Constructive zermelo-fraenkel set theory, power set, and the calculus of constructions

Full intuitionistic Zermelo-Fraenkel set theory, IZF, is obtained from constructive Zermelo-Fraenkel set theory, CZF, by adding the full separation axiom scheme and the power set axiom. The strength of CZF plus full separation is the same as that of second order arithmetic, using a straightforward realizability interpretation in classical second order arithmetic and the fact that second order Heyting arithmetic is already embedded in CZF plus full separation. This paper is concerned with the strength of CZF augmented by the power set axiom, CZFP. It will be shown that it is of the same strength as Power Kripke-Platek set theory, KP(P), as well as a certain system of type theory, MLVP, which is a calculus of constructions with one universe. The reduction of CZFP to KP(P) uses a realizability interpretation wherein a realizer for an existential statement provides a set of witnesses for the existential quantifier rather than a single witness.
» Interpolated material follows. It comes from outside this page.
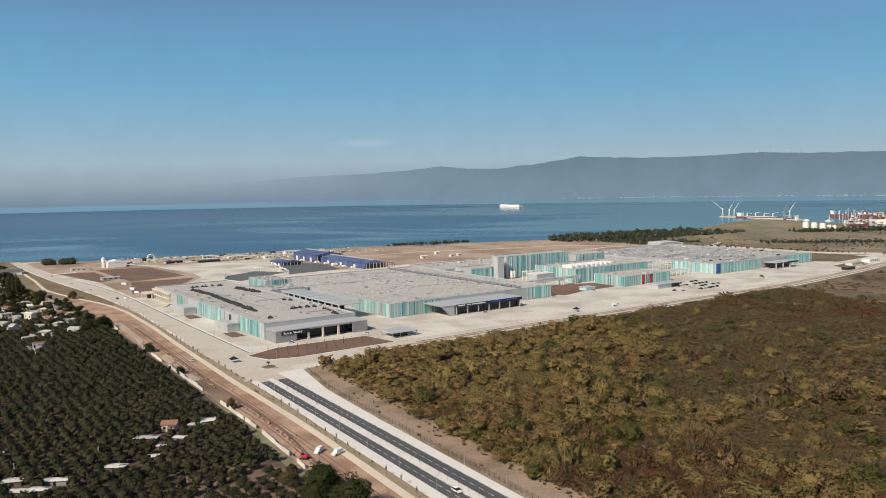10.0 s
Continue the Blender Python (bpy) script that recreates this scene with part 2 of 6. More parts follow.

The reduction of KP(P) to CZFP employs techniques from ordinal analysis which, when combined with a special double negation interpretation that respects extensionality, also show that KP(P) can be reduced to CZF with the negative power set axiom. As CZF augmented by the latter axiom can be interpreted in MLVP and this type theory has a types-as-classes interpretation in CZFP, the circle will be completed.